Yazımızı, hocamızın Yeditepe Bienali’ndeki sergisi için kaleme aldığı satırlarla nihayete erdirelim:
DOKSAN
“Su ateşte yüz derecede kaynar. On yıl daha çekeceğim bu dünya çilesini 5 Ocak 1928 (5928)’de Tarsus’un Göçük Köyü’nde dünyaya gelmişim Cennet’ten.
Yazının icadı, insanlığın miladı... 5928 doğumlu 6018 yaşımdayım. On yıl daha yazı çizmek istiyorum.
Doğduğumdan beri çalışıyorum. Ana sütü emmek de çalışmaktır... Uykuya ve yemeğe ayrılan zaman, kayıp zaman. Yaşamımın, ilk çağı (ilkokul), ortaokul ve lise (ortaçağ) ve yeniçağ (akademi). Üç çağın temeli, altı yaşıma kadar olanıdır.

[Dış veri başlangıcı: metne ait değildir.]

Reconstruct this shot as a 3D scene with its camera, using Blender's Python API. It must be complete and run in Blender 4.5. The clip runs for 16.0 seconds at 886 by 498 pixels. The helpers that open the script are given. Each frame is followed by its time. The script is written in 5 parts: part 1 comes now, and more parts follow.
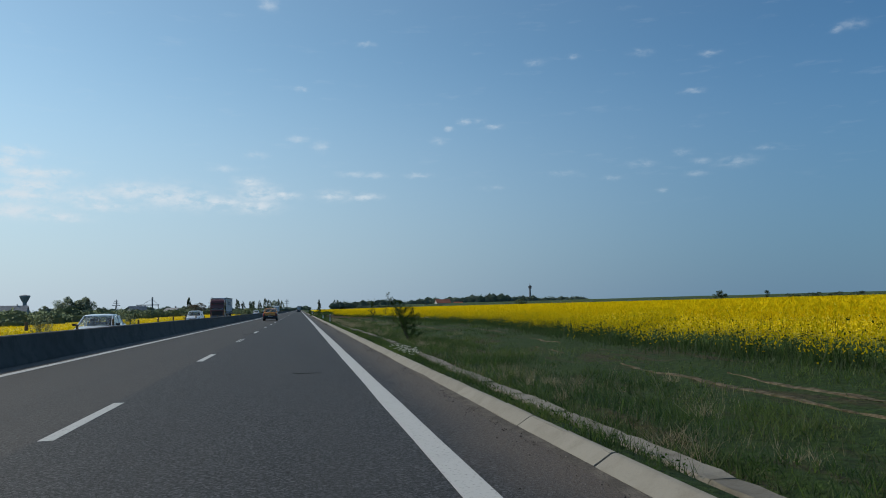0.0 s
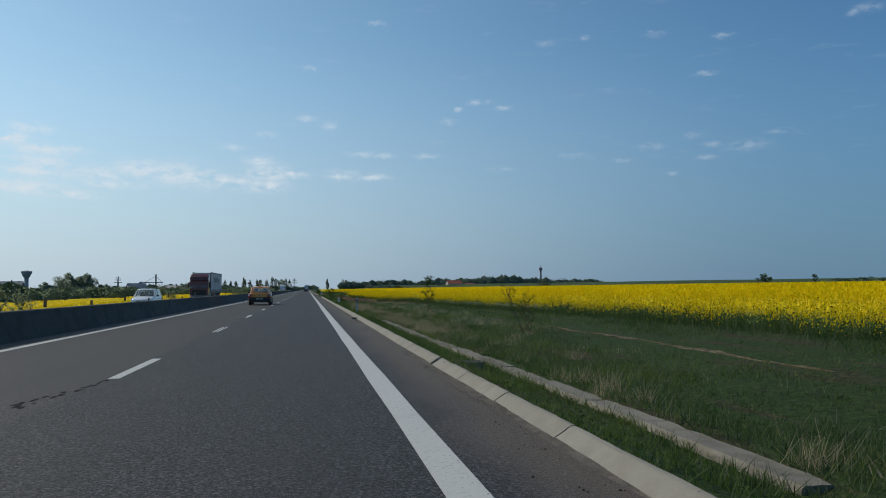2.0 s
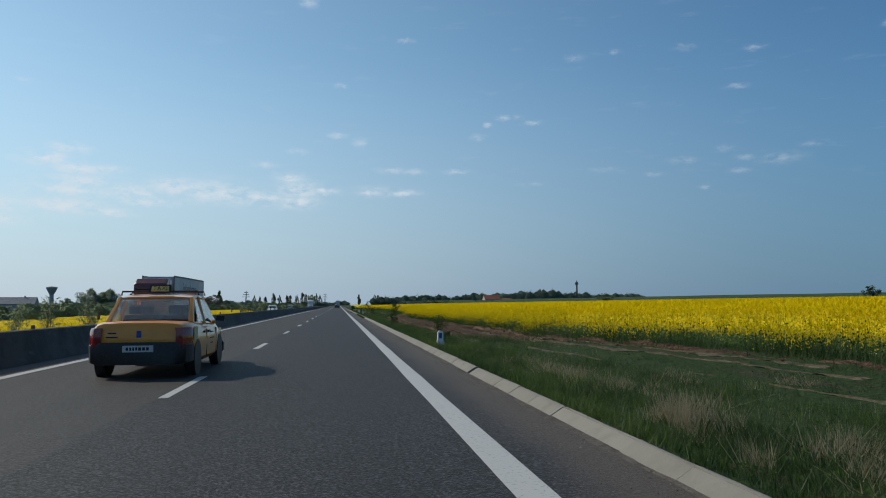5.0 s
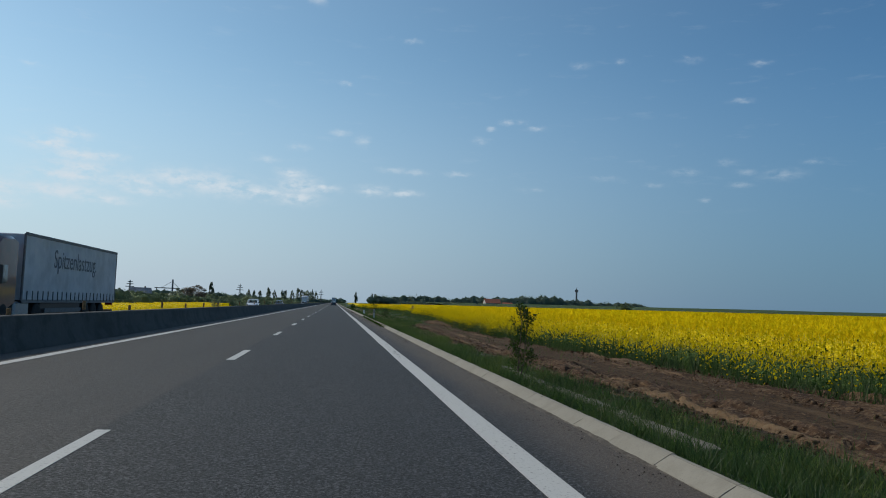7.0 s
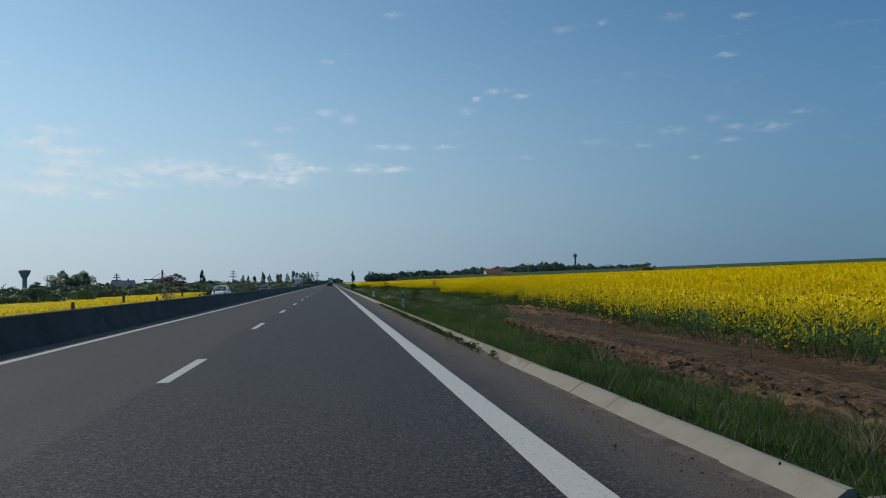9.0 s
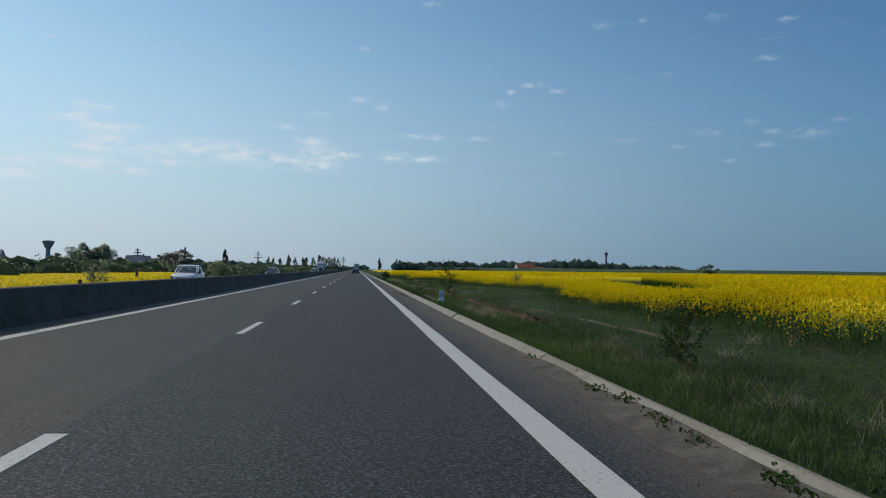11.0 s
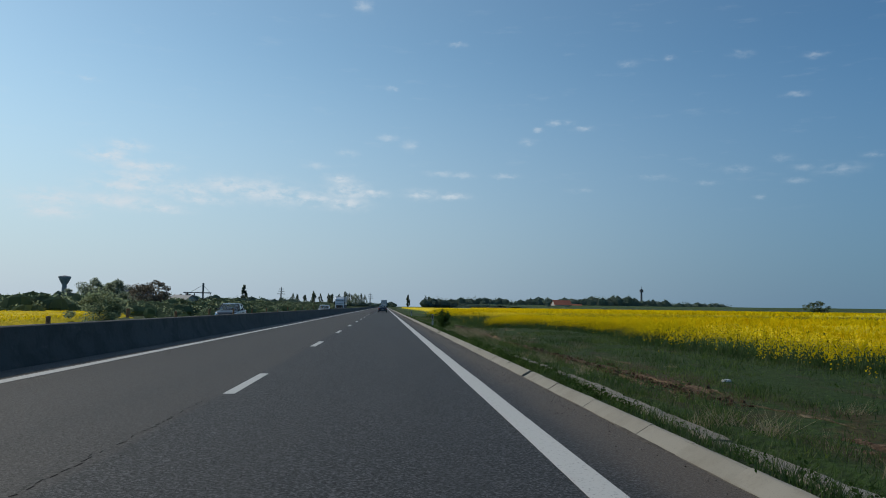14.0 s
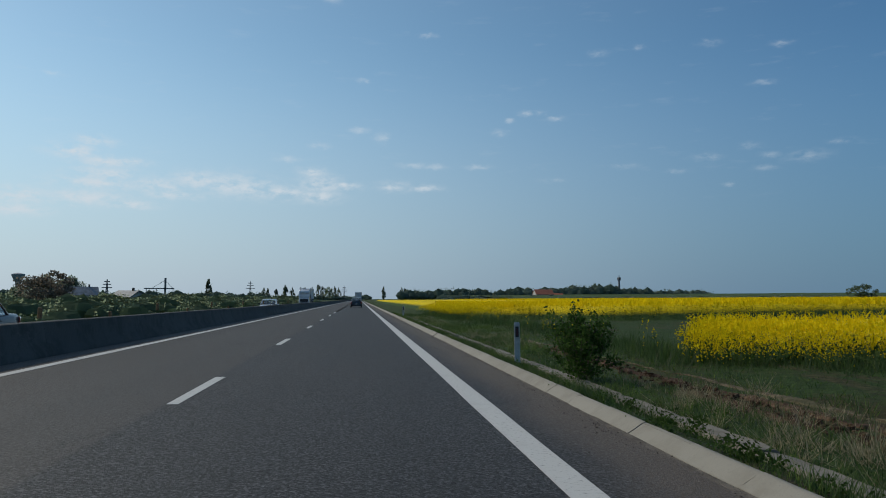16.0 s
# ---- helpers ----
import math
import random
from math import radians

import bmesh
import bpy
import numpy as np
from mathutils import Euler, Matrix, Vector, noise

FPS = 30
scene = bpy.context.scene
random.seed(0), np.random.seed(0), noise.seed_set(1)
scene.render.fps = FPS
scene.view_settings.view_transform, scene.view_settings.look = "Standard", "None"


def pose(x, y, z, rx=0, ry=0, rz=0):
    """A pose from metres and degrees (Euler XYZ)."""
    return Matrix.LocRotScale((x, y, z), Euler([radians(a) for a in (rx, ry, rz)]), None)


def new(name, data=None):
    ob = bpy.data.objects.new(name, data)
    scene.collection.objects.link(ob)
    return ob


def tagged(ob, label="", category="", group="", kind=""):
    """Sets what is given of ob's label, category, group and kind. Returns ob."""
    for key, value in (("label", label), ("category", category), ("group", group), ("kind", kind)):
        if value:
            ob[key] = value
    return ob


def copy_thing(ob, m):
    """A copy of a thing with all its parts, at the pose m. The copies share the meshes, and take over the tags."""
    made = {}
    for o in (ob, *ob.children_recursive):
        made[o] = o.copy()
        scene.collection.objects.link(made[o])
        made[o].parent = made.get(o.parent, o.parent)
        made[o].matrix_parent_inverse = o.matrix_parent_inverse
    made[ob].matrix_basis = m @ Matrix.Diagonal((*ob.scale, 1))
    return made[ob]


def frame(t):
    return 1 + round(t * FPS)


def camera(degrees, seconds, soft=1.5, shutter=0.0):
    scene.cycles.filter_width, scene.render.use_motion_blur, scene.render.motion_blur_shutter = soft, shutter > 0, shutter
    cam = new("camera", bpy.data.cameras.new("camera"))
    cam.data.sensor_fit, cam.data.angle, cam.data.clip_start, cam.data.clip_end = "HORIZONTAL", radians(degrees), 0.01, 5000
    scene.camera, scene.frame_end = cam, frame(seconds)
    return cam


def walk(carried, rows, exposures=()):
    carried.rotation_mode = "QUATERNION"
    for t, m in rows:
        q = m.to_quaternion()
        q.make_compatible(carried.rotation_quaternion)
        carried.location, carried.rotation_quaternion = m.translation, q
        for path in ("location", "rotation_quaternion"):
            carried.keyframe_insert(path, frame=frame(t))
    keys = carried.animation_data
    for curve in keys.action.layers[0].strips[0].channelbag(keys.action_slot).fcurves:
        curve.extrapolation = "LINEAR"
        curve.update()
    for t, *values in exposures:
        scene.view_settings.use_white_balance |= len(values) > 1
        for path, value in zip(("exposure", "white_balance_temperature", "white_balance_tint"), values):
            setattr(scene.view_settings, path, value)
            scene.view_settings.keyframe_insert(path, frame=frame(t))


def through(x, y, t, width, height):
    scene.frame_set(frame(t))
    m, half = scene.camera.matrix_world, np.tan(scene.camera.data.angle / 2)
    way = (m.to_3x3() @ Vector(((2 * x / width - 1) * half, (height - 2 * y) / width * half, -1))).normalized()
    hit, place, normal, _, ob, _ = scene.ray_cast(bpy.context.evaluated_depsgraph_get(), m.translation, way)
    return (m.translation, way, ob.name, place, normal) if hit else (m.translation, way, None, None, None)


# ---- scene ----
# x to the right of the lane line, y along the road, z up from the asphalt
CAM_Z = 1.273
cam = camera(60.29, 16.0, soft=1.0)
walk(cam, [
    (0.0, pose(2.51, -8.36, CAM_Z, 94.38, 0.91, -10.59)),
    (0.5, pose(2.76, 0.09, CAM_Z, 94.68, 0.63, -10.75)),
    (1.0, pose(2.96, 8.34, CAM_Z, 92.68, 2.69, -9.62)),
    (1.5, pose(2.91, 16.47, CAM_Z, 91.96, 2.64, -10.46)),
    (2.0, pose(2.73, 24.34, CAM_Z, 92.97, 0.22, -10.04)),
    (2.5, pose(2.63, 32.70, CAM_Z, 94.06, 0.29, -9.63)),
    (3.0, pose(2.57, 40.98, CAM_Z, 93.68, 0.65, -9.74)),
    (3.5, pose(2.62, 49.32, CAM_Z, 94.00, 1.72, -9.31)),
    (4.0, pose(2.61, 57.37, CAM_Z, 94.35, 2.06, -9.69)),
    (4.5, pose(2.52, 65.31, CAM_Z, 93.44, 0.80, -8.17)),
    (5.0, pose(2.40, 72.90, CAM_Z, 94.14, 0.34, -7.78)),
    (7.5, pose(2.06, 111.02, CAM_Z, 94.28, -2.39, -8.12)),
    (8.0, pose(2.21, 118.30, CAM_Z, 93.14, -0.40, -7.46)),
    (8.5, pose(2.29, 125.78, CAM_Z, 92.86, -0.43, -8.87)),
    (9.0, pose(2.25, 133.34, CAM_Z, 92.29, 1.60, -8.33)),
    (9.5, pose(2.16, 141.10, CAM_Z, 91.53, -0.36, -7.53)),
    (12.0, pose(2.23, 181.92, CAM_Z, 91.92, -1.34, -6.30)),
    (12.5, pose(2.27, 190.34, CAM_Z, 92.64, -0.40, -6.84)),
    (13.0, pose(2.21, 198.75, CAM_Z, 92.55, 0.06, -5.13)),
    (13.5, pose(2.20, 207.90, CAM_Z, 94.18, -0.32, -5.79)),
    (14.0, pose(2.13, 217.04, CAM_Z, 94.39, -1.41, -4.38)),
    (14.5, pose(2.15, 226.55, CAM_Z, 94.38, 0.14, -5.57)),
    (15.0, pose(2.15, 235.45, CAM_Z, 94.22, -0.14, -5.49)),
    (15.5, pose(2.22, 245.18, CAM_Z, 93.72, 0.85, -5.23)),
    (16.0, pose(2.21, 254.45, CAM_Z, 93.79, -0.33, -6.26)),
], exposures=[(0.0, 0.03), (5.0, 0.03), (9.5, -0.06), (12.0, 0.02), (13.2, 0.03), (14.5, -0.09), (16.0, -0.1)])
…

90 yıllık yazı–çizgi içinde 50 yıl gazetecilik mesleği de var. Meslekle sanat yaşım 90. Artı meslek yaşım 50. İkisini topluyorum: 140. Bu benim çalışma yaşım. Yaşamayı çalışmak için seviyorum. Cennetin kapısı çileli çalışma odamın kapısıdır.”